> [Given instruction]
Write out the material exactly, without any of its pictures.

> [Given data]
....
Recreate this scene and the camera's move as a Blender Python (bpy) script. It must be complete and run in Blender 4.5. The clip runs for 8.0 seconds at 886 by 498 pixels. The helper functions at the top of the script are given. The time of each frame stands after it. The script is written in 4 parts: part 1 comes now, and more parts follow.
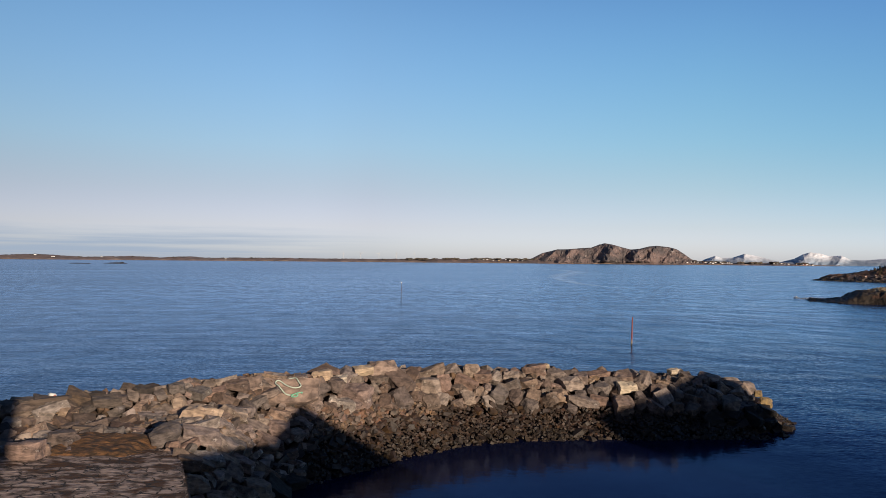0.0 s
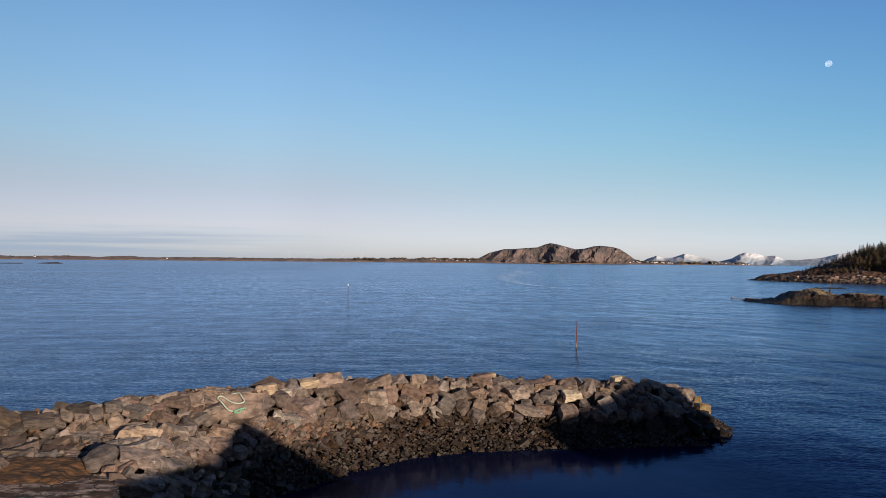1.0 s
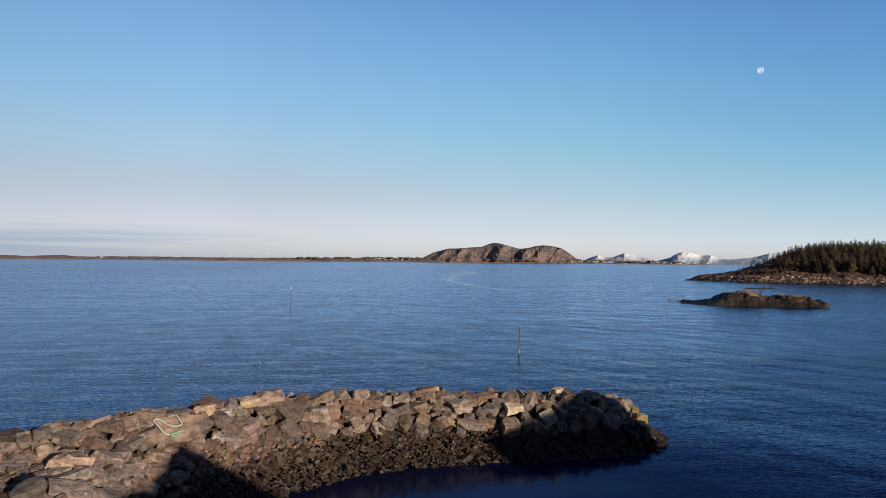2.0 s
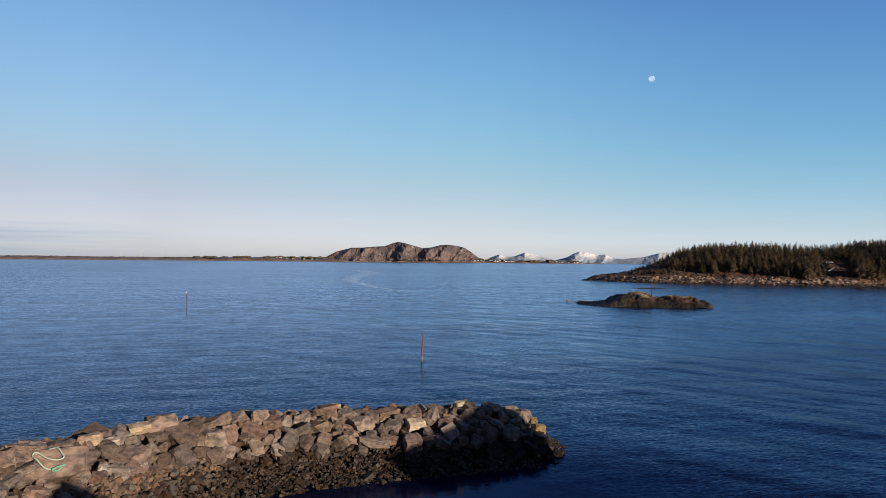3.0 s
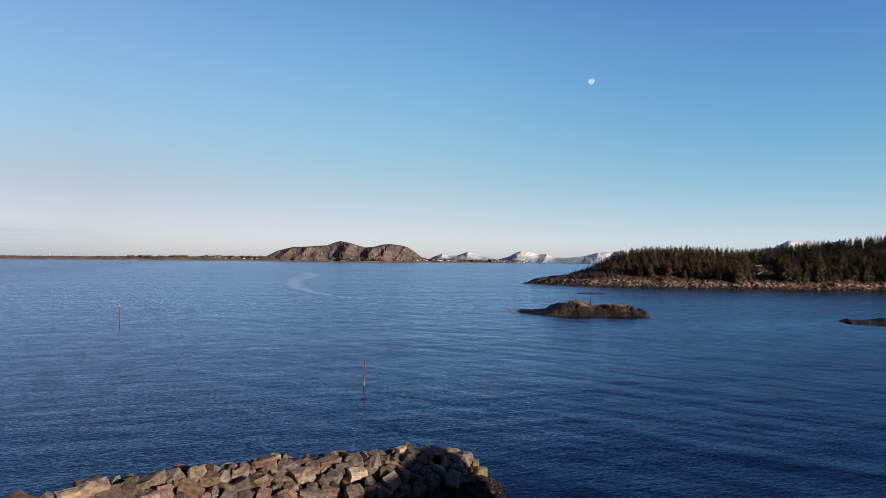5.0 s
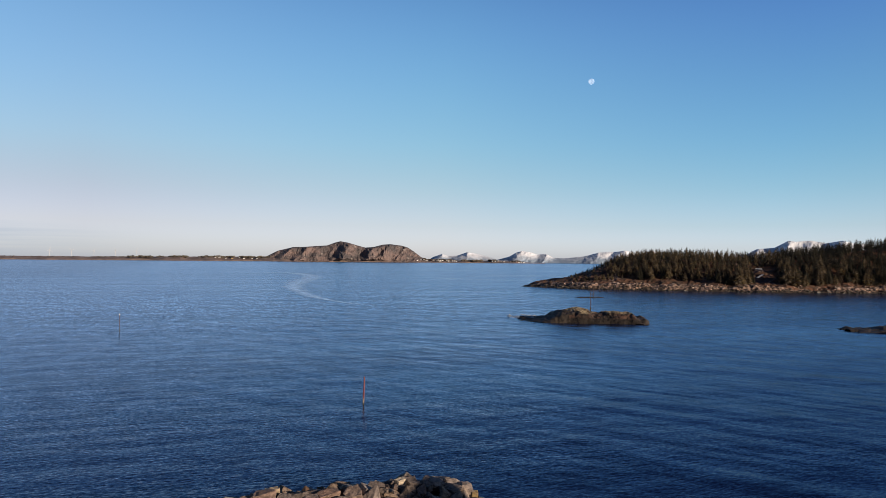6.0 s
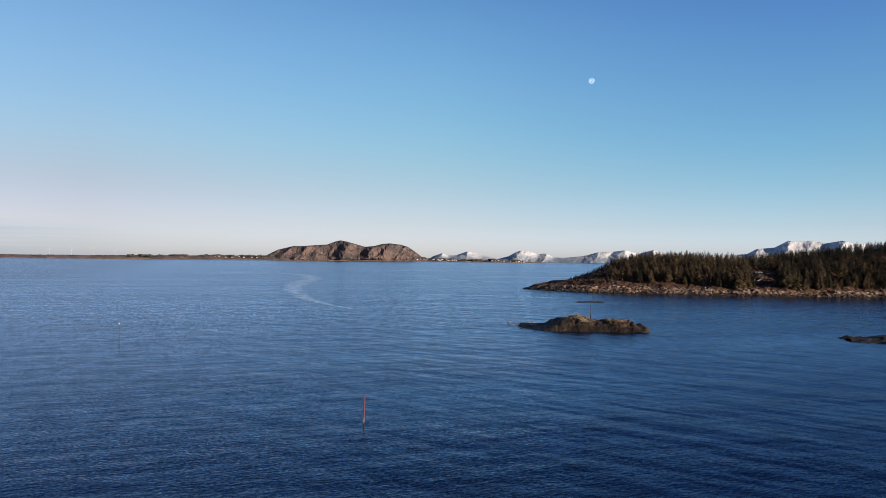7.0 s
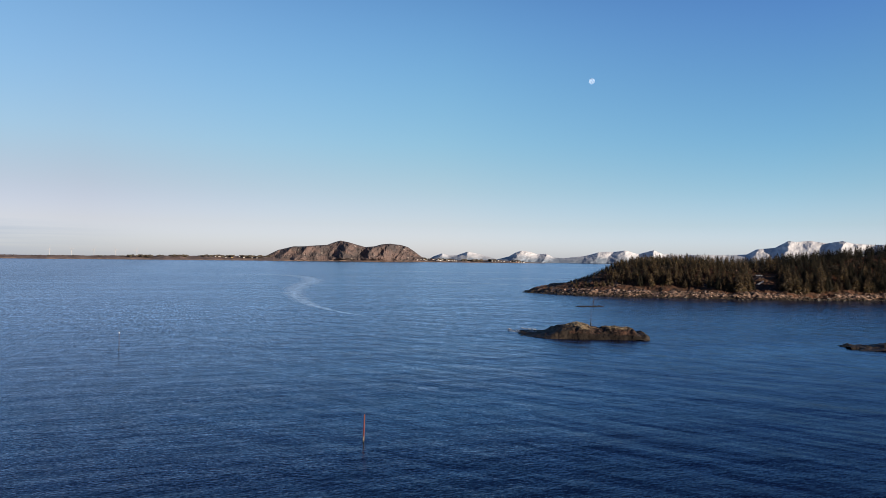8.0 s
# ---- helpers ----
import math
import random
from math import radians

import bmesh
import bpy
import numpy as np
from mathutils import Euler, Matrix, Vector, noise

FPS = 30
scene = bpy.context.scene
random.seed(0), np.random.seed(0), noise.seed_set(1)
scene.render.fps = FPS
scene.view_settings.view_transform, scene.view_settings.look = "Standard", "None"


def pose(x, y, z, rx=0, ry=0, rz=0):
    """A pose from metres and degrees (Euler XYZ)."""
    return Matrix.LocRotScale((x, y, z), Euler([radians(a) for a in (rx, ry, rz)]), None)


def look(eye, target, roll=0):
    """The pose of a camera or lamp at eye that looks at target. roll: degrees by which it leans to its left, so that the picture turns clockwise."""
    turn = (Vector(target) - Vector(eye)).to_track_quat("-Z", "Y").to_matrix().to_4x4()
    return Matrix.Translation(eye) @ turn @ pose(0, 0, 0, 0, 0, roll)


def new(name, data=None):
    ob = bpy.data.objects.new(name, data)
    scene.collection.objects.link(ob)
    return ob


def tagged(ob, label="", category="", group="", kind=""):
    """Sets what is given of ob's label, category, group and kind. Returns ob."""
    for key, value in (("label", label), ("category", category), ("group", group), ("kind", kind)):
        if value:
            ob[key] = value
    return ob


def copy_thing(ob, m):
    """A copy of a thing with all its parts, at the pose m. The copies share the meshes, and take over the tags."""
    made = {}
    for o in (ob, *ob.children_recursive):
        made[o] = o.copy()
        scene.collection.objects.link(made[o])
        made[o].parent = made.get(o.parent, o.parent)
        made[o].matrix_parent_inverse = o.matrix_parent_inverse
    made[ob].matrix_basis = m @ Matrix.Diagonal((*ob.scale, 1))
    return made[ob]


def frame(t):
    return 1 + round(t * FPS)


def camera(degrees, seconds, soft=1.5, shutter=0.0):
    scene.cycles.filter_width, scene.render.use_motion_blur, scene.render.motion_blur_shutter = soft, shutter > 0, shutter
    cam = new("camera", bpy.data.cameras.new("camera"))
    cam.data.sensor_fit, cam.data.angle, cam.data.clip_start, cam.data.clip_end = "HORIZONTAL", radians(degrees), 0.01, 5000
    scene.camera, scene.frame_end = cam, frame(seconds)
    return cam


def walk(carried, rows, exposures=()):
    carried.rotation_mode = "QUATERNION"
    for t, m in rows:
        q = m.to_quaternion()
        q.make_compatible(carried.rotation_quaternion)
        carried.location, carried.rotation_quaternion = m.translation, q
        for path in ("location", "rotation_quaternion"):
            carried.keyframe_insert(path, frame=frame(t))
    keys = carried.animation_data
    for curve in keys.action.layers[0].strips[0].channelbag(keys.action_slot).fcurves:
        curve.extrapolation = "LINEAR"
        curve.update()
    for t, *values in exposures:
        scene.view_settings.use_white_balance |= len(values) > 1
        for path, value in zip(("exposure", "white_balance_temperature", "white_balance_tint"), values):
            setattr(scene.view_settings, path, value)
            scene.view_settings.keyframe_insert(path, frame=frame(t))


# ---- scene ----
cam = camera(63.4, 8.0, soft=0.7)
PATH = [
    (0, (-0.079, -0.07, 8.019), (-0.12, 1.929, 8.053), 0.5),
    (0.5, (-0.073, -0.051, 8.24), (-0.043, 1.949, 8.274), 0.5),
    (1, (-0.057, 0.009, 8.547), (0.048, 2.006, 8.581), 0.5),
    (2.3, (0.021, -0.052, 9.573), (0.348, 1.921, 9.606), 0.5),
    (2.5, (0.031, -0.055, 9.743), (0.413, 1.908, 9.776), 0.5),
    (3, (0.051, -0.018, 10.183), (0.572, 1.912, 10.216), 0.5),
    (3.5, (0.068, 0.025, 10.688), (0.711, 1.918, 10.721), 0.5),
    (4, (0.079, 0.005, 11.232), (0.752, 1.888, 11.265), 0.4),
    (4.5, (0.054, 0.017, 11.923), (0.727, 1.9, 11.955), 0.5),
    (6, (0.086, -0.055, 14.428), (0.759, 1.828, 14.459), 0.5),
    (6.5, (0.085, 0.016, 15.435), (0.758, 1.9, 15.465), 0.5),
    (7, (0.052, 0.126, 16.482), (0.725, 2.008, 16.51), 0.6),
    (7.5, (-0.004, 0.152, 17.379), (0.67, 2.035, 17.407), 0.6),
    (8, (0.065, 0.185, 18.239), (0.738, 2.068, 18.267), 0.6),
]
walk(cam, [(t, look(eye, aim, roll)) for t, eye, aim, roll in PATH])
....
> [Solved problem]
Recreate this scene and the camera's move as a Blender Python (bpy) script. It must be complete and run in Blender 4.5. The clip runs for 8.0 seconds at 886 by 498 pixels. The helper functions at the top of the script are given. The time of each frame stands after it. The script is written in 4 parts: part 1 comes now, and more parts follow.
0.0 s
1.0 s
2.0 s
3.0 s
5.0 s
6.0 s
7.0 s
8.0 s
# ---- helpers ----
import math
import random
from math import radians

import bmesh
import bpy
import numpy as np
from mathutils import Euler, Matrix, Vector, noise

FPS = 30
scene = bpy.context.scene
random.seed(0), np.random.seed(0), noise.seed_set(1)
scene.render.fps = FPS
scene.view_settings.view_transform, scene.view_settings.look = "Standard", "None"


def pose(x, y, z, rx=0, ry=0, rz=0):
    """A pose from metres and degrees (Euler XYZ)."""
    return Matrix.LocRotScale((x, y, z), Euler([radians(a) for a in (rx, ry, rz)]), None)


def look(eye, target, roll=0):
    """The pose of a camera or lamp at eye that looks at target. roll: degrees by which it leans to its left, so that the picture turns clockwise."""
    turn = (Vector(target) - Vector(eye)).to_track_quat("-Z", "Y").to_matrix().to_4x4()
    return Matrix.Translation(eye) @ turn @ pose(0, 0, 0, 0, 0, roll)


def new(name, data=None):
    ob = bpy.data.objects.new(name, data)
    scene.collection.objects.link(ob)
    return ob


def tagged(ob, label="", category="", group="", kind=""):
    """Sets what is given of ob's label, category, group and kind. Returns ob."""
    for key, value in (("label", label), ("category", category), ("group", group), ("kind", kind)):
        if value:
            ob[key] = value
    return ob


def copy_thing(ob, m):
    """A copy of a thing with all its parts, at the pose m. The copies share the meshes, and take over the tags."""
    made = {}
    for o in (ob, *ob.children_recursive):
        made[o] = o.copy()
        scene.collection.objects.link(made[o])
        made[o].parent = made.get(o.parent, o.parent)
        made[o].matrix_parent_inverse = o.matrix_parent_inverse
    made[ob].matrix_basis = m @ Matrix.Diagonal((*ob.scale, 1))
    return made[ob]


def frame(t):
    return 1 + round(t * FPS)


def camera(degrees, seconds, soft=1.5, shutter=0.0):
    scene.cycles.filter_width, scene.render.use_motion_blur, scene.render.motion_blur_shutter = soft, shutter > 0, shutter
    cam = new("camera", bpy.data.cameras.new("camera"))
    cam.data.sensor_fit, cam.data.angle, cam.data.clip_start, cam.data.clip_end = "HORIZONTAL", radians(degrees), 0.01, 5000
    scene.camera, scene.frame_end = cam, frame(seconds)
    return cam


def walk(carried, rows, exposures=()):
    carried.rotation_mode = "QUATERNION"
    for t, m in rows:
        q = m.to_quaternion()
        q.make_compatible(carried.rotation_quaternion)
        carried.location, carried.rotation_quaternion = m.translation, q
        for path in ("location", "rotation_quaternion"):
            carried.keyframe_insert(path, frame=frame(t))
    keys = carried.animation_data
    for curve in keys.action.layers[0].strips[0].channelbag(keys.action_slot).fcurves:
        curve.extrapolation = "LINEAR"
        curve.update()
    for t, *values in exposures:
        scene.view_settings.use_white_balance |= len(values) > 1
        for path, value in zip(("exposure", "white_balance_temperature", "white_balance_tint"), values):
            setattr(scene.view_settings, path, value)
            scene.view_settings.keyframe_insert(path, frame=frame(t))


# ---- scene ----
cam = camera(63.4, 8.0, soft=0.7)
PATH = [
    (0, (-0.079, -0.07, 8.019), (-0.12, 1.929, 8.053), 0.5),
    (0.5, (-0.073, -0.051, 8.24), (-0.043, 1.949, 8.274), 0.5),
    (1, (-0.057, 0.009, 8.547), (0.048, 2.006, 8.581), 0.5),
    (2.3, (0.021, -0.052, 9.573), (0.348, 1.921, 9.606), 0.5),
    (2.5, (0.031, -0.055, 9.743), (0.413, 1.908, 9.776), 0.5),
    (3, (0.051, -0.018, 10.183), (0.572, 1.912, 10.216), 0.5),
    (3.5, (0.068, 0.025, 10.688), (0.711, 1.918, 10.721), 0.5),
    (4, (0.079, 0.005, 11.232), (0.752, 1.888, 11.265), 0.4),
    (4.5, (0.054, 0.017, 11.923), (0.727, 1.9, 11.955), 0.5),
    (6, (0.086, -0.055, 14.428), (0.759, 1.828, 14.459), 0.5),
    (6.5, (0.085, 0.016, 15.435), (0.758, 1.9, 15.465), 0.5),
    (7, (0.052, 0.126, 16.482), (0.725, 2.008, 16.51), 0.6),
    (7.5, (-0.004, 0.152, 17.379), (0.67, 2.035, 17.407), 0.6),
    (8, (0.065, 0.185, 18.239), (0.738, 2.068, 18.267), 0.6),
]
walk(cam, [(t, look(eye, aim, roll)) for t, eye, aim, roll in PATH])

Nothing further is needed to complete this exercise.